The Maoist movement in the Agency areas of AOB in undivided Visakhapatnam district began in the mid-1980s and was led by the current general secretary of the party, Nambala Kesava Rao alias Basavraj, and a key member of the Central Committee, Cherukuri Rajkumar alias Azad, who was killed in 2010. From the 1980s till about 2014, the movement was at its peak, with the later part of the period being led by Akkiraju Haragopal alias Ramakrishna alias RK.

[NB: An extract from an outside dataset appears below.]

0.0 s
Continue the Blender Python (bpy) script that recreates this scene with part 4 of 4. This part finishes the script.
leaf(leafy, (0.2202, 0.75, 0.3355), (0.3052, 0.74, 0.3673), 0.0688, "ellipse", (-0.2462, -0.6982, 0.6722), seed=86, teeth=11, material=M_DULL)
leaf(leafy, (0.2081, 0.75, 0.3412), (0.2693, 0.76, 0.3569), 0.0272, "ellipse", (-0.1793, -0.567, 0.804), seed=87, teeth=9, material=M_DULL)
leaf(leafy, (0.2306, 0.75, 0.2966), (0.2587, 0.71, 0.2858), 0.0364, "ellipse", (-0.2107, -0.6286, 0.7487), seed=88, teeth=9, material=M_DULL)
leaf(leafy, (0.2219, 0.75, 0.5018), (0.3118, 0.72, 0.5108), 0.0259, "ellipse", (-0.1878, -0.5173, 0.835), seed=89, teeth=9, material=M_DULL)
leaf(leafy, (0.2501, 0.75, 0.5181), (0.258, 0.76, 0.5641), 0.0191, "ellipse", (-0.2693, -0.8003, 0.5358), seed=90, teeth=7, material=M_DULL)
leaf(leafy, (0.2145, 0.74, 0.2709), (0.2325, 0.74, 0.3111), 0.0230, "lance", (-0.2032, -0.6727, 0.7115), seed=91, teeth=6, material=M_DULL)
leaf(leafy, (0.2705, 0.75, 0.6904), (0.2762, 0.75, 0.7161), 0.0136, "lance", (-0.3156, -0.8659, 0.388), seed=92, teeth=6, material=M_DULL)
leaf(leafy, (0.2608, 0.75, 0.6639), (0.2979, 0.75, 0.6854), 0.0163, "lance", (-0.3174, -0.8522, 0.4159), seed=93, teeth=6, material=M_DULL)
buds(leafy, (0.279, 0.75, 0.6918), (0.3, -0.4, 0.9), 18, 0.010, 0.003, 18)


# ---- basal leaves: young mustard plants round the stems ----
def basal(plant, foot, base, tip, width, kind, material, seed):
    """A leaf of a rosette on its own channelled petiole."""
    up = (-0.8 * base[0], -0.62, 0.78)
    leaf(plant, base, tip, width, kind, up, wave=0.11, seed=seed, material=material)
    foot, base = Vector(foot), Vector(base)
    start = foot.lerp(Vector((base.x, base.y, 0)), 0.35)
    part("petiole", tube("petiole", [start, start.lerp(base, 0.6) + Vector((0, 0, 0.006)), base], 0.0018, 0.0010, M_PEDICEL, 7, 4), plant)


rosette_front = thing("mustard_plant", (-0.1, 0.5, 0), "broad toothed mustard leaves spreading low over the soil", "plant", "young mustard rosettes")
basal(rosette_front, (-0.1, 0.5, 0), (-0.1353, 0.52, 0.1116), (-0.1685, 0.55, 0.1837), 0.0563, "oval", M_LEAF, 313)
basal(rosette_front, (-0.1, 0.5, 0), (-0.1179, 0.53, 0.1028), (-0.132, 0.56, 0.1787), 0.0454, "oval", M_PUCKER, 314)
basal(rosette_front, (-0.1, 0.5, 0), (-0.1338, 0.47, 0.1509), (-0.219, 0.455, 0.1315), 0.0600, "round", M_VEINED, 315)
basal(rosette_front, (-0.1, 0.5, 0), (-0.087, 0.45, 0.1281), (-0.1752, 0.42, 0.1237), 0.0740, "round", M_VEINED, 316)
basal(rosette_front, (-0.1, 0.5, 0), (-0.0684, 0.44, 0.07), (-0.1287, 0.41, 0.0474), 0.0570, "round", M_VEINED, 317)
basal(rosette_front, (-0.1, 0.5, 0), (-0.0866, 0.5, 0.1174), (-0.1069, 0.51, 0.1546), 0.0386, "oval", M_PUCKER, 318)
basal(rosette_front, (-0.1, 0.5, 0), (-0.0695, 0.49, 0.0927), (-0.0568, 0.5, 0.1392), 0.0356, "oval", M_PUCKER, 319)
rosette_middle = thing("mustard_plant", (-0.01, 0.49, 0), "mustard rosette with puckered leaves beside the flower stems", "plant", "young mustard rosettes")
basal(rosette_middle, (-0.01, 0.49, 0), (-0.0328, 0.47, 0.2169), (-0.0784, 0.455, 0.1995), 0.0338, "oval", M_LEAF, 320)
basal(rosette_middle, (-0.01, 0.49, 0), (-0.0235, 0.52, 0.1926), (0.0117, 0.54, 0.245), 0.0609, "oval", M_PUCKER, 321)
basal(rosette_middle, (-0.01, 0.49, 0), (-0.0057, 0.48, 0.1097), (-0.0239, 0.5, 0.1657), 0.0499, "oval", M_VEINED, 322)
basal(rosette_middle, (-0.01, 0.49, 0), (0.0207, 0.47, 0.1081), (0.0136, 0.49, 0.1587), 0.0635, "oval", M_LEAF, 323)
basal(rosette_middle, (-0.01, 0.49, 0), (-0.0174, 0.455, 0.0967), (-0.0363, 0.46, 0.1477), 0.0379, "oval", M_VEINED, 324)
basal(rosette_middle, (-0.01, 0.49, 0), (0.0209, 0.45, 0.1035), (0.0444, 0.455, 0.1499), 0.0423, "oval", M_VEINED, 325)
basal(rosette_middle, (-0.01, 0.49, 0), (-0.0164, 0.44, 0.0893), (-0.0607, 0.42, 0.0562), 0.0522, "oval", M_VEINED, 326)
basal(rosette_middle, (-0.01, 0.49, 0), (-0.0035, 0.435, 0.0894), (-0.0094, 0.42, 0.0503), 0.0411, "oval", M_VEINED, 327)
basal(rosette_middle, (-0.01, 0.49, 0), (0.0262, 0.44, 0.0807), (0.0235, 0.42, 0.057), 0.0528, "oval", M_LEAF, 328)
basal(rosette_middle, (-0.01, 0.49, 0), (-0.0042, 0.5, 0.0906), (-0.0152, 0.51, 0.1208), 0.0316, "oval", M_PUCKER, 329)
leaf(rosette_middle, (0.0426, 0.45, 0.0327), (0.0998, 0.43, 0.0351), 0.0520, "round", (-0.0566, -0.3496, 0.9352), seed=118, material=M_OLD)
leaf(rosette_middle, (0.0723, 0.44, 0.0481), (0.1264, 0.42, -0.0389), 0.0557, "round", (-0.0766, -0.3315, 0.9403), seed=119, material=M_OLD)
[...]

But fortunes begin to change with the elite anti-Maoist force of Andhra Pradesh, the Greyhounds, making deep inroads into the Andhra Pradesh side of the AOB and the Special Operation Group of Odisha affecting Maoist operations on the Odisha side. In October 2016, 30 Maoists were killed by the Greyhounds in Ramaguda. The Malkangiri-Koraput-Visakhapatnam Border Division was nearly wiped out as a result. Then, in the Teegalametta encounter in June 2021, six top leaders, including Ranadev and Ashok, were killed. Since the Ramaguda incident, the security forces on both sides stepped up their efforts, which forced a series of surrenders of almost all the tribal leaders. In the last two years alone, tribal leaders such as Boda Anjaiah alias Naveen, Gemmeli Kamesh alias Hari, Muttangar Jallandhar Reddy alias Krisha, Chikkudu Chinna Rao alias Sudheer, and Mahendra alias Dubasi Shankar surrendered. With the death of RK and the arrest of Kora Nageswara Rao, a powerful tribal leader, a couple of months ago, there were more surrenders.

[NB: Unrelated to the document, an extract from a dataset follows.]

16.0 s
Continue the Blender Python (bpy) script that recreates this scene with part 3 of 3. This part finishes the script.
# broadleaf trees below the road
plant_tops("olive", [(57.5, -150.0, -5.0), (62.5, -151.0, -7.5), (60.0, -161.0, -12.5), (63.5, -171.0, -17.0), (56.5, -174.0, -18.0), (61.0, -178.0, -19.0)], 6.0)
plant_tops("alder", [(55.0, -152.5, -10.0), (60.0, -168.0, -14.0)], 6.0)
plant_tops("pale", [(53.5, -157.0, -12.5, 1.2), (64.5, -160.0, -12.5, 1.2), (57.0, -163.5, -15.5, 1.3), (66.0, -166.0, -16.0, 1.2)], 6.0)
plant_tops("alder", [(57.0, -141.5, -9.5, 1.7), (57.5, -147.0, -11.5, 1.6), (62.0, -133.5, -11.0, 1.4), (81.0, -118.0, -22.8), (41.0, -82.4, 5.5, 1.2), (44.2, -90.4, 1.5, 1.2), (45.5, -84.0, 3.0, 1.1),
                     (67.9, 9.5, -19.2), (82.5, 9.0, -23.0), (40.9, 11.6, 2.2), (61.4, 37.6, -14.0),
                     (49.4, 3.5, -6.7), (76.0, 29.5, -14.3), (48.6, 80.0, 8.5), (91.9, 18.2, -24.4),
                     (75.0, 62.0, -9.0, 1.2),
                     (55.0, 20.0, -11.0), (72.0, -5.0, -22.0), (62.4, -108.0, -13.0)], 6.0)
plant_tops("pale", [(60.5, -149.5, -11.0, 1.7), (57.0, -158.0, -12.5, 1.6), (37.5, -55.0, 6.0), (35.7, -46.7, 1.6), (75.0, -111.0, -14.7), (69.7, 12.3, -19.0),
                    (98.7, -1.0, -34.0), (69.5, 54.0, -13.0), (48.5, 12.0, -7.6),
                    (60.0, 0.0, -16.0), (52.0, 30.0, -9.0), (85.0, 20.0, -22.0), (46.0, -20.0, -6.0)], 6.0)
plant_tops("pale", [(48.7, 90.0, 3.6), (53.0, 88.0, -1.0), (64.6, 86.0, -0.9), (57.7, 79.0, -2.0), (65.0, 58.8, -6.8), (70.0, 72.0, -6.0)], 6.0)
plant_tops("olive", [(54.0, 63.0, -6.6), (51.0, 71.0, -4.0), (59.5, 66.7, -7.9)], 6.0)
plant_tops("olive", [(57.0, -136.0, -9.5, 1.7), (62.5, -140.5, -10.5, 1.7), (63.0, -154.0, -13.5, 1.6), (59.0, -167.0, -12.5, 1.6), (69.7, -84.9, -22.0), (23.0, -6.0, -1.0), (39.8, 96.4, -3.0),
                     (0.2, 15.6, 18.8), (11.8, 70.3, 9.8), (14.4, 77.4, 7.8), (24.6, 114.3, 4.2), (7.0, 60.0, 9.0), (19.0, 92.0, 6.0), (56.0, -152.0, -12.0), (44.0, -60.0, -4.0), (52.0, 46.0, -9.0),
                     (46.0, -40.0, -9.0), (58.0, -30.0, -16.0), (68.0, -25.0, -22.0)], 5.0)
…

The pushback by security forces, the string of surrenders and the arrest of key leaders forced top leaders such as Aruna, Gajarla Ravi alias Uday, and Kakuru Pandana alias Jagan to move to safer havens in Chhattisgarh. The surrender of tribal leaders also brought to the fore the conflict between the tribal and non-tribal leaders, which is now a major hindrance to the movement’s revival. The leaders who surrendered are reported to have said that they were disillusioned with the movement. This apart, the security forces on both sides of the AOB region have grown. They have also cordoned off entry points from Chhattisgarh to Odisha and Andhra Pradesh by building a number of armed police outposts and Border Security Force and Central Reserve Police Force camps, which has made re-entry for the Maoists difficult.